«La filosofía y la religión formulan verdades, la historia indaga los hechos, pero […] sólo la literatura —el arte en general— dice cómo y por qué los hombres viven esas verdades y esos hechos», escribió Claudio Magris para oponerse a la sentencia platónica que expulsa a los poetas de la República. La obra de Philip Roth no puede entenderse cabalmente sin tener en cuenta que la literatura tiene esa potestad indisputable de conferirle sentido a nuestra existencia. Extendida, a lo largo de más de una treintena de títulos, como un fresco monumental en cuya dilatada superficie cobran vida las historias de individuos que viven y sufren y desean y sueñan y odian y aman y dudan y se equivocan y mueren, esa obra es una demostración, página a página, de que la literatura es, más que la experiencia humana vuelta lenguaje, el observatorio óptimo para la comprensión de lo que somos en este mundo incomprensible. Y, por eso, con la muerte de un autor como Roth se extingue una inteligencia poderosísima a la que bien podemos confiar nuestras pretensiones de saber qué diablos hacemos aquí.

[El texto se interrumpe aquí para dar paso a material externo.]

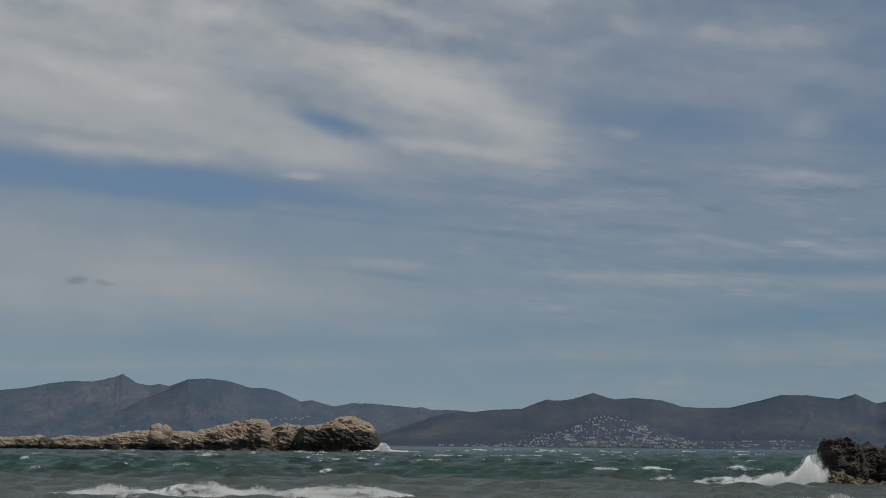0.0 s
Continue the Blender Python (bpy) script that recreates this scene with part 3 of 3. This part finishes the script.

En un pasaje de Lecturas de mí mismo, Roth afirma que la mitad del trabajo del escritor consiste en estar indignado. Esa convicción puede guiar la ponderación de lo que se propuso al urdir sus novelas. Son implacables, esas novelas: de un humor corrosivo, un ejercicio tenaz (cuando no frenético) de la ironía en cuyo fondo hay siempre una sostenida perplejidad —o consternación, o desesperación— por los modos en que se tocan los extremos de nuestra ridiculez y nuestro desamparo. Solos, arrogantes, arrastrados por pasiones que nos despedazan, e imparables, en nuestra insignificancia, camino al olvido, en los personajes de Roth hallamos a nuestros iguales y nos fascinan su calamidad y sus precarias ilusiones. Quien alegue haber salido indemne de esas páginas, es que ha leído mal o que vive en otro planeta.

Esto fue Roth, el escritor cuya muerte vuelve más incomprensible todo esto: indignación, y la lucidez inigualable de la risa, y, también, la capacidad inagotable de compasión por lo que somos. Y, sobre todo, la certeza de que la literatura no sirve para nada, pero es absolutamente indispensable.